# Removing filter media to improve flow



## bern (24 Jan 2016)

Hi folks,

I have a Fluval Roma 240L tank, moderately planted low/medium tech, dosing ferts and currently using liquid carbon. I'm using a Fluval 306 filter, which doesn't seem to create as much flow as I'd hoped it would. Currently I have all the media in apart from the carbon. Would it improve the flow in the tank by any significant amount if I removed some of the sponges etc?


----------



## Martin in Holland (25 Jan 2016)

For sure...most of us just use a little media. You could cut the course sponges into small pieces and only place 1/3 (or less) back to ensure you still have enough bacteria.


----------



## bern (25 Jan 2016)

I do have quite a bit of detritus in the tank despite vacuuming regularly. My concern with removing media was that the water would get all muddy. But I'll still give it a go!


----------



## Martin in Holland (25 Jan 2016)

Not enough flow will give detritus more chance to settle down on the substrate.


----------



## DRG93 (25 Jan 2016)

Removing some of the filter media shouldn't harm at all providing you don't take a big chunk out all in one go. I agree with what Martin says above regarding increasing the surface area of filter media. What I tend to do, instead of putting in a pad of filter floss / foam, I cut it up into square cubes and put it in that way. This means that the bacteria have more area to accumulate on whilst also not greatly negatively impacting the flow rate. Filter floss and pads are better than all these Bio balls and stuff that's on the market IMO.


----------



## dw1305 (25 Jan 2016)

Hi all, 





bern said:


> I do have quite a bit of detritus in the tank despite vacuuming regularly. My concern with removing media was that the water would get all muddy.

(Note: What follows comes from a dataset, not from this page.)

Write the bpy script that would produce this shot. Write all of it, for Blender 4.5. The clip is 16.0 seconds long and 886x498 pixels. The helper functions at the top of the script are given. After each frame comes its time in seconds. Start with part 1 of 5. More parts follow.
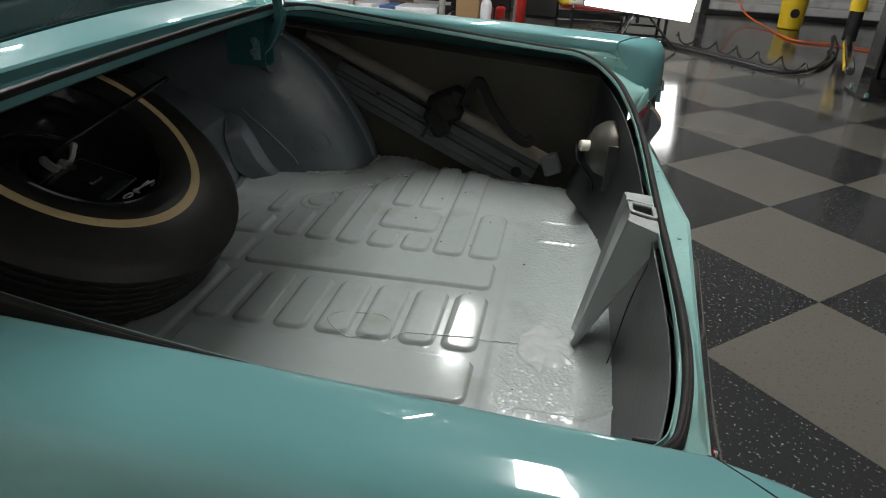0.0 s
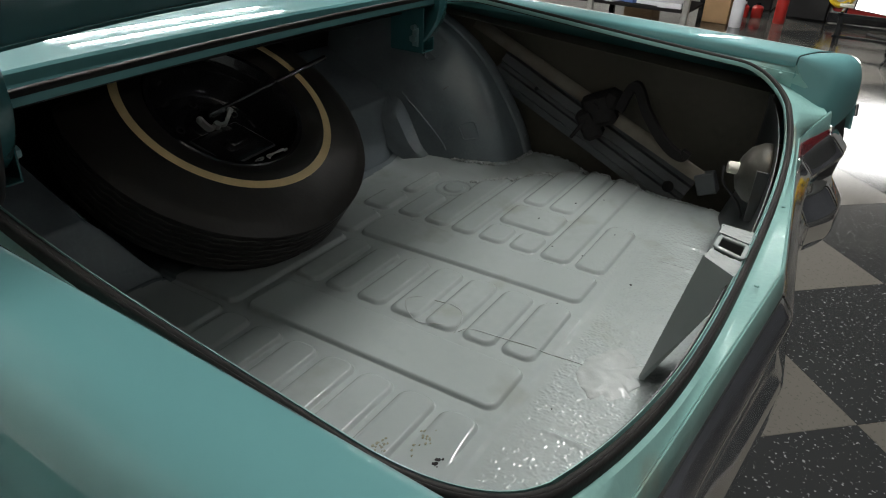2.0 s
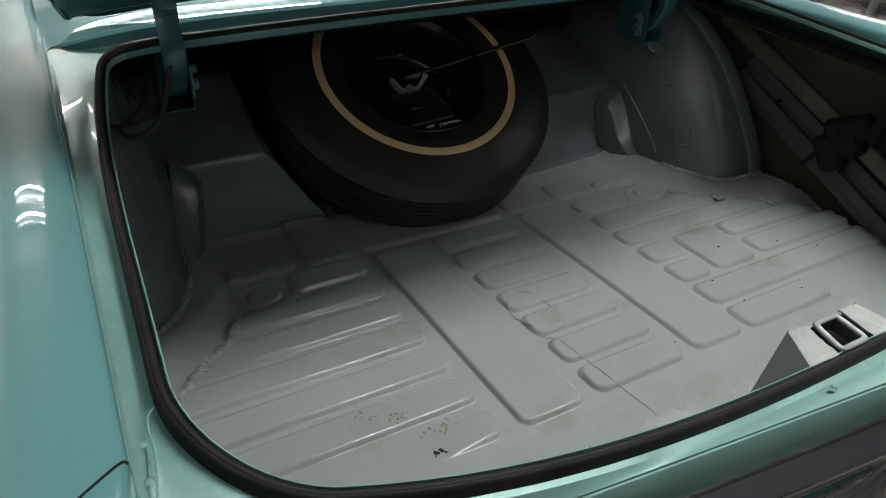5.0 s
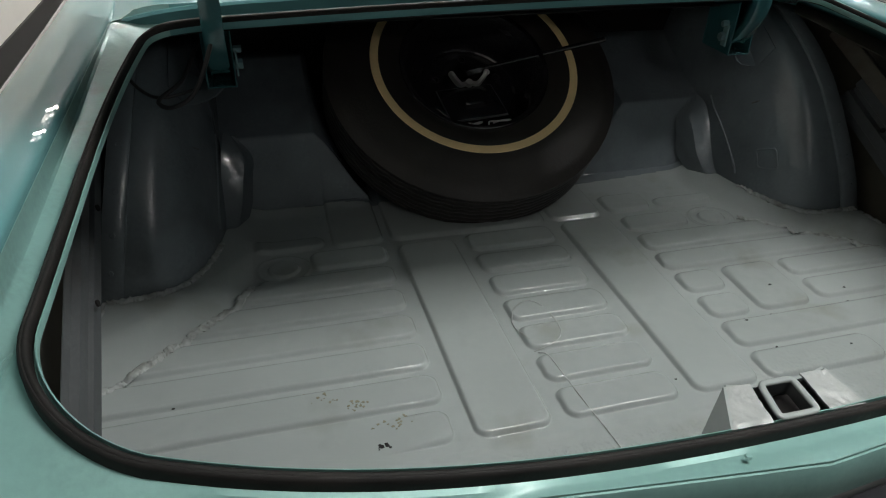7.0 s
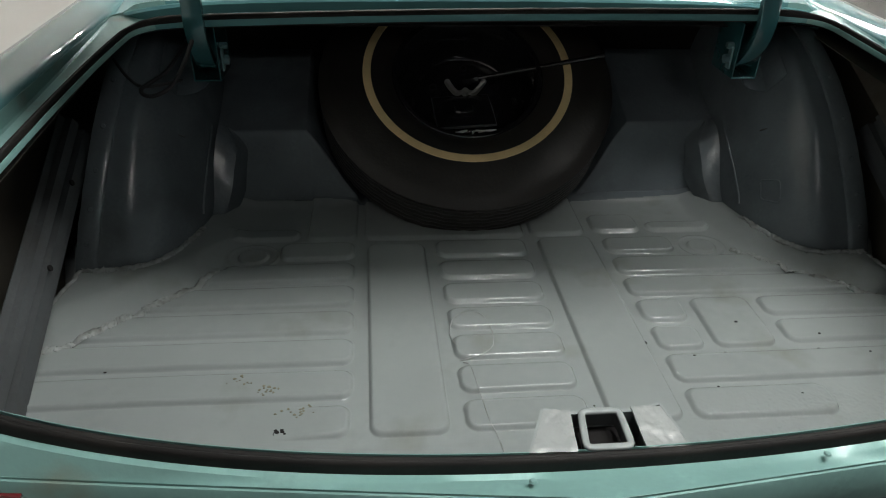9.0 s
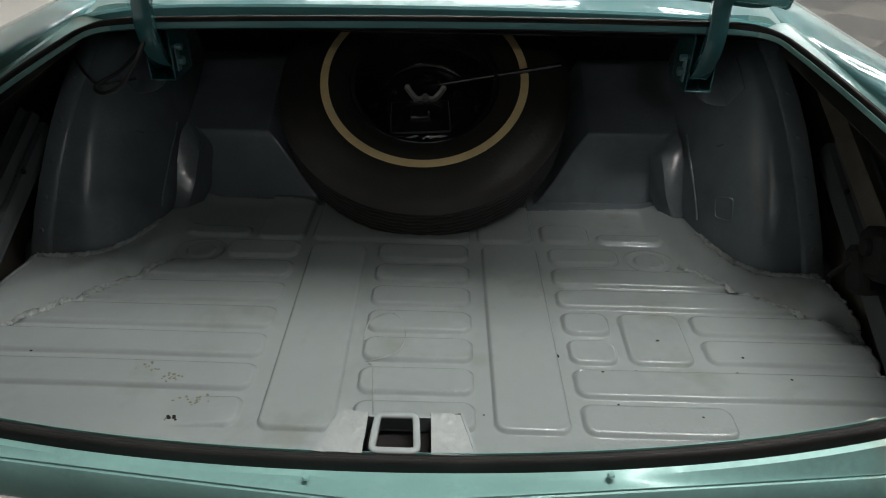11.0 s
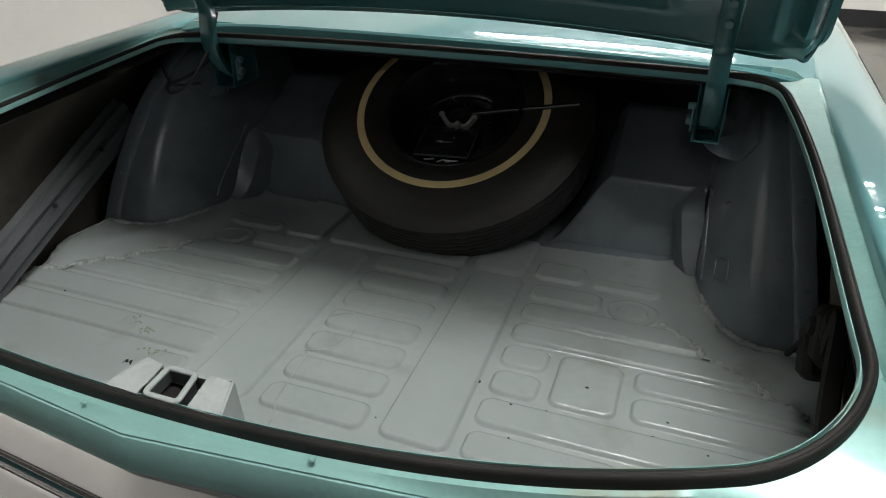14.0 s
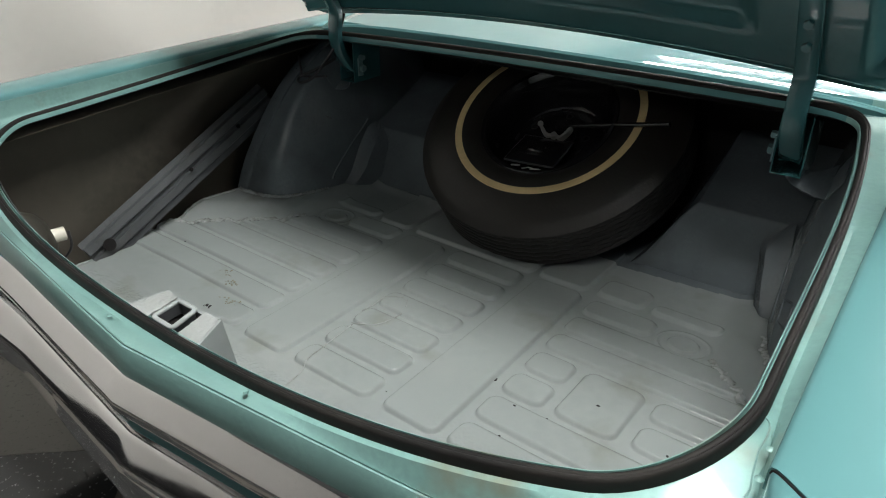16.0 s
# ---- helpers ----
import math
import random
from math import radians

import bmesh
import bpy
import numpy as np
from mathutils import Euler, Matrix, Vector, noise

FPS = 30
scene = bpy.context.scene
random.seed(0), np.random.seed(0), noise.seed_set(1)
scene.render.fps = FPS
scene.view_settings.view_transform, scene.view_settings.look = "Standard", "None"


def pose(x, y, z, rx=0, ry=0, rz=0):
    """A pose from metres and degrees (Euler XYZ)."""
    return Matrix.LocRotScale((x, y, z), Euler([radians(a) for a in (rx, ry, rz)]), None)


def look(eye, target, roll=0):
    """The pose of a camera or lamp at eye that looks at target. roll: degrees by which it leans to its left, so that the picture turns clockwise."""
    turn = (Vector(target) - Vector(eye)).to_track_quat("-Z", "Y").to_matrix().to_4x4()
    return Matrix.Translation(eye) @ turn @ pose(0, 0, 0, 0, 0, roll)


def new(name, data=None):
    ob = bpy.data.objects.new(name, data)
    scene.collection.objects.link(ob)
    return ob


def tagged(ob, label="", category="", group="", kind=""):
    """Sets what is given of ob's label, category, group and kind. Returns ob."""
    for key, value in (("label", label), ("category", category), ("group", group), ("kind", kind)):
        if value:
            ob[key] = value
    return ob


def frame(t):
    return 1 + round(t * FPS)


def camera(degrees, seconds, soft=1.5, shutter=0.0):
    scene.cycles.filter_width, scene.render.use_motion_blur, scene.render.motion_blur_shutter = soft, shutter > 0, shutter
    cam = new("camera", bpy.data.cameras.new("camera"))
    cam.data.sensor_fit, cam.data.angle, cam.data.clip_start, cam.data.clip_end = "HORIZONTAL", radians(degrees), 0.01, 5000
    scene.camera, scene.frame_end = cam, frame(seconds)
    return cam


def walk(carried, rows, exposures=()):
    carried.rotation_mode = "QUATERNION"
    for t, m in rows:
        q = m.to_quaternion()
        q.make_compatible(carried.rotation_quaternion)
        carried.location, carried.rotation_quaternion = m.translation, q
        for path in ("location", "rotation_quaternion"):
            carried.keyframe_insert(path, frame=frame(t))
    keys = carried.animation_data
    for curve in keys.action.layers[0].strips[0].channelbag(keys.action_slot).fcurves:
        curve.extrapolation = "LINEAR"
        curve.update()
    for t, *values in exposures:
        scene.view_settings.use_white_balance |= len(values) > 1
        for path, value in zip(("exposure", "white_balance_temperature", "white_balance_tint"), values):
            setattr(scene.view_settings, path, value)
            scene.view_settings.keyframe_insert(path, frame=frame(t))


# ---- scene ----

Can you put a sponge on the filter intake? I keep very weedy tanks so I can hide quite a big sponge in the tank. If you have a pre-filter sponge you can clean it every couple of days without having to open the canister. 





Martin in China said:


> You could cut the course sponges into small pieces and only place 1/3 (or less) back to ensure you still have enough bacteria


PPI10 (or PPI20 sponge) is a good filter media. 

It doesn't really matter what media you use. As well as sponge I've got filters with "floating cell" media, Eheim "coco-pops" and sintered glass and ceramic rings.  

Mainly the filters are 1/3 - 2/3 full of media, I just aim to keep flow  through the filter to keep all the filter media aerobic.

cheers Darrel


----------



## bern (26 Jan 2016)

I'm guessing the ceramic rings I have are doing most of the biological filtration. I have a few sponges in the filter as well. Fixing a sponge to the intake is actually a great idea. Probably reduce the need for cleaning the filter out too.


----------